**Set exercise:** Give a verbatim copy of the lines below, minus the pictures.

**Given material:**
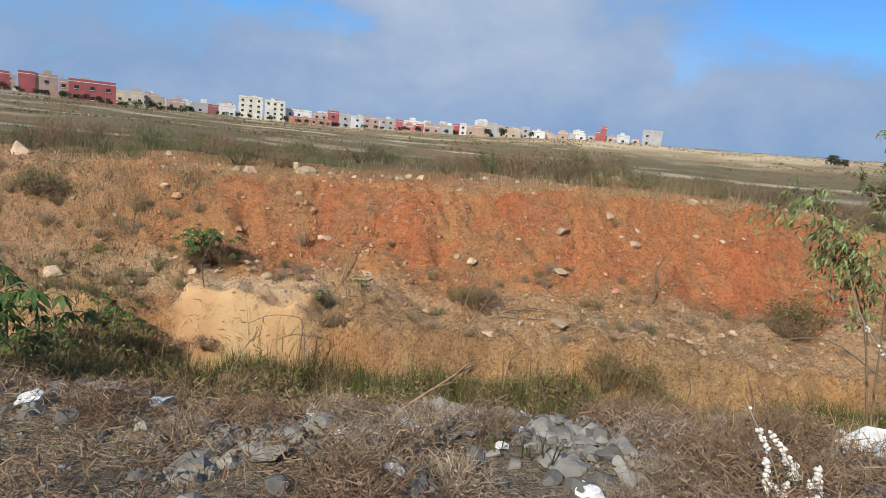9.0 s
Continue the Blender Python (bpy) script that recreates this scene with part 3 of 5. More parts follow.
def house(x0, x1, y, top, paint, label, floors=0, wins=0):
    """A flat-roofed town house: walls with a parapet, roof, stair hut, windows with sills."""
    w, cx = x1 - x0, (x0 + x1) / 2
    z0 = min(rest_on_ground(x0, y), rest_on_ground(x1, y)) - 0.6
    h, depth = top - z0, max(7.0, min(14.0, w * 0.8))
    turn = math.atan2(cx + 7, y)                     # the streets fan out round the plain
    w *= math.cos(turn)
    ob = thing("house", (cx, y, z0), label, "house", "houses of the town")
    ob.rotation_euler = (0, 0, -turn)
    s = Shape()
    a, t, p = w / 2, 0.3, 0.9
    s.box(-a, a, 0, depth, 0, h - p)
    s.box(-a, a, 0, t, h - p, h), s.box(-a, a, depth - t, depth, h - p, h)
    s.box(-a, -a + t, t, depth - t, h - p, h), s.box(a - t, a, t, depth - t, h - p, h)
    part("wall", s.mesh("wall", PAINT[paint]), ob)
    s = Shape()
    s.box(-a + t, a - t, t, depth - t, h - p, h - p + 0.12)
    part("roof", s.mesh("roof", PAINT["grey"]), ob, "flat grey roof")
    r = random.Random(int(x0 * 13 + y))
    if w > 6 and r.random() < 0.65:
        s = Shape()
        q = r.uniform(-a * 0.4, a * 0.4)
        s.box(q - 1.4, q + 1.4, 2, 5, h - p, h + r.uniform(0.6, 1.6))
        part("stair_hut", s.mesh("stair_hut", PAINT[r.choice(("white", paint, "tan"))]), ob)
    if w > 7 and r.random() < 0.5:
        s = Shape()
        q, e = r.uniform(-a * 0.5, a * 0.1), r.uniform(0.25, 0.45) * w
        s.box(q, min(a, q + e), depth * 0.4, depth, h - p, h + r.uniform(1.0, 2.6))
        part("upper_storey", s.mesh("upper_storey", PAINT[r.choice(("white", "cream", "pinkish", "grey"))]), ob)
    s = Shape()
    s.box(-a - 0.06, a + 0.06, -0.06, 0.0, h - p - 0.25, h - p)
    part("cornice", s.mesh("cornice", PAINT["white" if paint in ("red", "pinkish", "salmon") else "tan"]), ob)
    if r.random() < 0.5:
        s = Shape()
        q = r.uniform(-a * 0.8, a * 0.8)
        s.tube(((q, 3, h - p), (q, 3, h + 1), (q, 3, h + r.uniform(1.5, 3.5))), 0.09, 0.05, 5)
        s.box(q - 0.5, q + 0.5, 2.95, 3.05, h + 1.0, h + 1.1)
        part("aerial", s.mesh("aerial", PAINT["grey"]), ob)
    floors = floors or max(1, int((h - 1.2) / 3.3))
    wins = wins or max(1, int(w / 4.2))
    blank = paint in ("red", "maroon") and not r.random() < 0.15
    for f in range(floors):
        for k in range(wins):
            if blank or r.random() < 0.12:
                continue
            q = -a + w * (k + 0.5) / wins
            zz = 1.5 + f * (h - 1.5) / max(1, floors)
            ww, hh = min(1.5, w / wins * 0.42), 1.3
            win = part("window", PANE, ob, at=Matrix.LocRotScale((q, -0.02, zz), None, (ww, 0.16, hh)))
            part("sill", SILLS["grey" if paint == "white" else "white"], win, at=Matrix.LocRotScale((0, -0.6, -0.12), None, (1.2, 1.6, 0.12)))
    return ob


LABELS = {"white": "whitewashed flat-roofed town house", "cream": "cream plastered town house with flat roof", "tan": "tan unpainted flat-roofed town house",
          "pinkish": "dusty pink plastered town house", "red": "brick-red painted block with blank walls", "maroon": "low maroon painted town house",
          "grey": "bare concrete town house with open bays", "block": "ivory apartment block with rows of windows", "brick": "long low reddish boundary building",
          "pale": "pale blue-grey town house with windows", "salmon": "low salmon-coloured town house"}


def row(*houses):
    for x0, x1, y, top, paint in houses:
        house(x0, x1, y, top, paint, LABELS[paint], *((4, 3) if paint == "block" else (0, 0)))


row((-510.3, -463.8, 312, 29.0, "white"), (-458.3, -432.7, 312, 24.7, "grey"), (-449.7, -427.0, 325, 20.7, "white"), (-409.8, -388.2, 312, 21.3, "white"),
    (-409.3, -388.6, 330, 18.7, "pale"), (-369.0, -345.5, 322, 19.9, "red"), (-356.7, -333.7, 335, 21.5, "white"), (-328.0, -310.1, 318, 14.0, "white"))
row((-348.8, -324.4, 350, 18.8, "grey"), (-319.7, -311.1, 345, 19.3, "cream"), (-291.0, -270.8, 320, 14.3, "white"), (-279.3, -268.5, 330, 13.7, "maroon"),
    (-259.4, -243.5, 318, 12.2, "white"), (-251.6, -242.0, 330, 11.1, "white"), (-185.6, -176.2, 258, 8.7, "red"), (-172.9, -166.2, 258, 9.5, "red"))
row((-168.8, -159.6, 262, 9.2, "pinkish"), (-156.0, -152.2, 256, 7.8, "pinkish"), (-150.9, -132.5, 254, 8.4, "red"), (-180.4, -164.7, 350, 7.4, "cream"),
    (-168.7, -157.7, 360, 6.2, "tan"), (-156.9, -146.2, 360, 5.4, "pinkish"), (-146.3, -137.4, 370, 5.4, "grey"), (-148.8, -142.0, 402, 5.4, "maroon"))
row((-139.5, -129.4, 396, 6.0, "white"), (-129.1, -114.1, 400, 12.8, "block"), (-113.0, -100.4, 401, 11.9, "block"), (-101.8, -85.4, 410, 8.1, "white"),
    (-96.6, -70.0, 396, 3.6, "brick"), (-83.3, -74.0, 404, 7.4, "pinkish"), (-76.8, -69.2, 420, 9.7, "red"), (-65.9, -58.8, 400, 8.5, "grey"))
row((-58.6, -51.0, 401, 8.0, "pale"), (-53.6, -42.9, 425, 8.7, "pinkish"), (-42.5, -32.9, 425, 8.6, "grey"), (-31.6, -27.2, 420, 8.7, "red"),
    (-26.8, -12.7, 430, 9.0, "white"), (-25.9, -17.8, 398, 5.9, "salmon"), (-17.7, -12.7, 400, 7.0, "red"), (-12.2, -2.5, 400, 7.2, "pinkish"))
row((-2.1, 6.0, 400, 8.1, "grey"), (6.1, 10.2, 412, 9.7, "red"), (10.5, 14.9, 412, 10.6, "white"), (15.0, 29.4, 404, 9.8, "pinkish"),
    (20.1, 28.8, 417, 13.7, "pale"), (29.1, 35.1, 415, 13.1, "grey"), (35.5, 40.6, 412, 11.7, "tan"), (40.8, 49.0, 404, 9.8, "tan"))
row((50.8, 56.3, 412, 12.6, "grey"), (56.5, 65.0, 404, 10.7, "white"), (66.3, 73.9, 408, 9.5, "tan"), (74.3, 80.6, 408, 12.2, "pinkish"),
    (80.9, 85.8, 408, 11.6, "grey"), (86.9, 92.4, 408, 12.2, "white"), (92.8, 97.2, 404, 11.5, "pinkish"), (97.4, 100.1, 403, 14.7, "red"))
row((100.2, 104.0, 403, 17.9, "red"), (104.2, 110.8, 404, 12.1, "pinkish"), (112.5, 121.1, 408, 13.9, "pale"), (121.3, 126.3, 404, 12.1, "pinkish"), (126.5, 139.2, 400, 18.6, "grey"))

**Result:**
9.0 s
Continue the Blender Python (bpy) script that recreates this scene with part 3 of 5. More parts follow.
def house(x0, x1, y, top, paint, label, floors=0, wins=0):
    """A flat-roofed town house: walls with a parapet, roof, stair hut, windows with sills."""
    w, cx = x1 - x0, (x0 + x1) / 2
    z0 = min(rest_on_ground(x0, y), rest_on_ground(x1, y)) - 0.6
    h, depth = top - z0, max(7.0, min(14.0, w * 0.8))
    turn = math.atan2(cx + 7, y)                     # the streets fan out round the plain
    w *= math.cos(turn)
    ob = thing("house", (cx, y, z0), label, "house", "houses of the town")
    ob.rotation_euler = (0, 0, -turn)
    s = Shape()
    a, t, p = w / 2, 0.3, 0.9
    s.box(-a, a, 0, depth, 0, h - p)
    s.box(-a, a, 0, t, h - p, h), s.box(-a, a, depth - t, depth, h - p, h)
    s.box(-a, -a + t, t, depth - t, h - p, h), s.box(a - t, a, t, depth - t, h - p, h)
    part("wall", s.mesh("wall", PAINT[paint]), ob)
    s = Shape()
    s.box(-a + t, a - t, t, depth - t, h - p, h - p + 0.12)
    part("roof", s.mesh("roof", PAINT["grey"]), ob, "flat grey roof")
    r = random.Random(int(x0 * 13 + y))
    if w > 6 and r.random() < 0.65:
        s = Shape()
        q = r.uniform(-a * 0.4, a * 0.4)
        s.box(q - 1.4, q + 1.4, 2, 5, h - p, h + r.uniform(0.6, 1.6))
        part("stair_hut", s.mesh("stair_hut", PAINT[r.choice(("white", paint, "tan"))]), ob)
    if w > 7 and r.random() < 0.5:
        s = Shape()
        q, e = r.uniform(-a * 0.5, a * 0.1), r.uniform(0.25, 0.45) * w
        s.box(q, min(a, q + e), depth * 0.4, depth, h - p, h + r.uniform(1.0, 2.6))
        part("upper_storey", s.mesh("upper_storey", PAINT[r.choice(("white", "cream", "pinkish", "grey"))]), ob)
    s = Shape()
    s.box(-a - 0.06, a + 0.06, -0.06, 0.0, h - p - 0.25, h - p)
    part("cornice", s.mesh("cornice", PAINT["white" if paint in ("red", "pinkish", "salmon") else "tan"]), ob)
    if r.random() < 0.5:
        s = Shape()
        q = r.uniform(-a * 0.8, a * 0.8)
        s.tube(((q, 3, h - p), (q, 3, h + 1), (q, 3, h + r.uniform(1.5, 3.5))), 0.09, 0.05, 5)
        s.box(q - 0.5, q + 0.5, 2.95, 3.05, h + 1.0, h + 1.1)
        part("aerial", s.mesh("aerial", PAINT["grey"]), ob)
    floors = floors or max(1, int((h - 1.2) / 3.3))
    wins = wins or max(1, int(w / 4.2))
    blank = paint in ("red", "maroon") and not r.random() < 0.15
    for f in range(floors):
        for k in range(wins):
            if blank or r.random() < 0.12:
                continue
            q = -a + w * (k + 0.5) / wins
            zz = 1.5 + f * (h - 1.5) / max(1, floors)
            ww, hh = min(1.5, w / wins * 0.42), 1.3
            win = part("window", PANE, ob, at=Matrix.LocRotScale((q, -0.02, zz), None, (ww, 0.16, hh)))
            part("sill", SILLS["grey" if paint == "white" else "white"], win, at=Matrix.LocRotScale((0, -0.6, -0.12), None, (1.2, 1.6, 0.12)))
    return ob


LABELS = {"white": "whitewashed flat-roofed town house", "cream": "cream plastered town house with flat roof", "tan": "tan unpainted flat-roofed town house",
          "pinkish": "dusty pink plastered town house", "red": "brick-red painted block with blank walls", "maroon": "low maroon painted town house",
          "grey": "bare concrete town house with open bays", "block": "ivory apartment block with rows of windows", "brick": "long low reddish boundary building",
          "pale": "pale blue-grey town house with windows", "salmon": "low salmon-coloured town house"}


def row(*houses):
    for x0, x1, y, top, paint in houses:
        house(x0, x1, y, top, paint, LABELS[paint], *((4, 3) if paint == "block" else (0, 0)))


row((-510.3, -463.8, 312, 29.0, "white"), (-458.3, -432.7, 312, 24.7, "grey"), (-449.7, -427.0, 325, 20.7, "white"), (-409.8, -388.2, 312, 21.3, "white"),
    (-409.3, -388.6, 330, 18.7, "pale"), (-369.0, -345.5, 322, 19.9, "red"), (-356.7, -333.7, 335, 21.5, "white"), (-328.0, -310.1, 318, 14.0, "white"))
row((-348.8, -324.4, 350, 18.8, "grey"), (-319.7, -311.1, 345, 19.3, "cream"), (-291.0, -270.8, 320, 14.3, "white"), (-279.3, -268.5, 330, 13.7, "maroon"),
    (-259.4, -243.5, 318, 12.2, "white"), (-251.6, -242.0, 330, 11.1, "white"), (-185.6, -176.2, 258, 8.7, "red"), (-172.9, -166.2, 258, 9.5, "red"))
row((-168.8, -159.6, 262, 9.2, "pinkish"), (-156.0, -152.2, 256, 7.8, "pinkish"), (-150.9, -132.5, 254, 8.4, "red"), (-180.4, -164.7, 350, 7.4, "cream"),
    (-168.7, -157.7, 360, 6.2, "tan"), (-156.9, -146.2, 360, 5.4, "pinkish"), (-146.3, -137.4, 370, 5.4, "grey"), (-148.8, -142.0, 402, 5.4, "maroon"))
row((-139.5, -129.4, 396, 6.0, "white"), (-129.1, -114.1, 400, 12.8, "block"), (-113.0, -100.4, 401, 11.9, "block"), (-101.8, -85.4, 410, 8.1, "white"),
    (-96.6, -70.0, 396, 3.6, "brick"), (-83.3, -74.0, 404, 7.4, "pinkish"), (-76.8, -69.2, 420, 9.7, "red"), (-65.9, -58.8, 400, 8.5, "grey"))
row((-58.6, -51.0, 401, 8.0, "pale"), (-53.6, -42.9, 425, 8.7, "pinkish"), (-42.5, -32.9, 425, 8.6, "grey"), (-31.6, -27.2, 420, 8.7, "red"),
    (-26.8, -12.7, 430, 9.0, "white"), (-25.9, -17.8, 398, 5.9, "salmon"), (-17.7, -12.7, 400, 7.0, "red"), (-12.2, -2.5, 400, 7.2, "pinkish"))
row((-2.1, 6.0, 400, 8.1, "grey"), (6.1, 10.2, 412, 9.7, "red"), (10.5, 14.9, 412, 10.6, "white"), (15.0, 29.4, 404, 9.8, "pinkish"),
    (20.1, 28.8, 417, 13.7, "pale"), (29.1, 35.1, 415, 13.1, "grey"), (35.5, 40.6, 412, 11.7, "tan"), (40.8, 49.0, 404, 9.8, "tan"))
row((50.8, 56.3, 412, 12.6, "grey"), (56.5, 65.0, 404, 10.7, "white"), (66.3, 73.9, 408, 9.5, "tan"), (74.3, 80.6, 408, 12.2, "pinkish"),
    (80.9, 85.8, 408, 11.6, "grey"), (86.9, 92.4, 408, 12.2, "white"), (92.8, 97.2, 404, 11.5, "pinkish"), (97.4, 100.1, 403, 14.7, "red"))
row((100.2, 104.0, 403, 17.9, "red"), (104.2, 110.8, 404, 12.1, "pinkish"), (112.5, 121.1, 408, 13.9, "pale"), (121.3, 126.3, 404, 12.1, "pinkish"), (126.5, 139.2, 400, 18.6, "grey"))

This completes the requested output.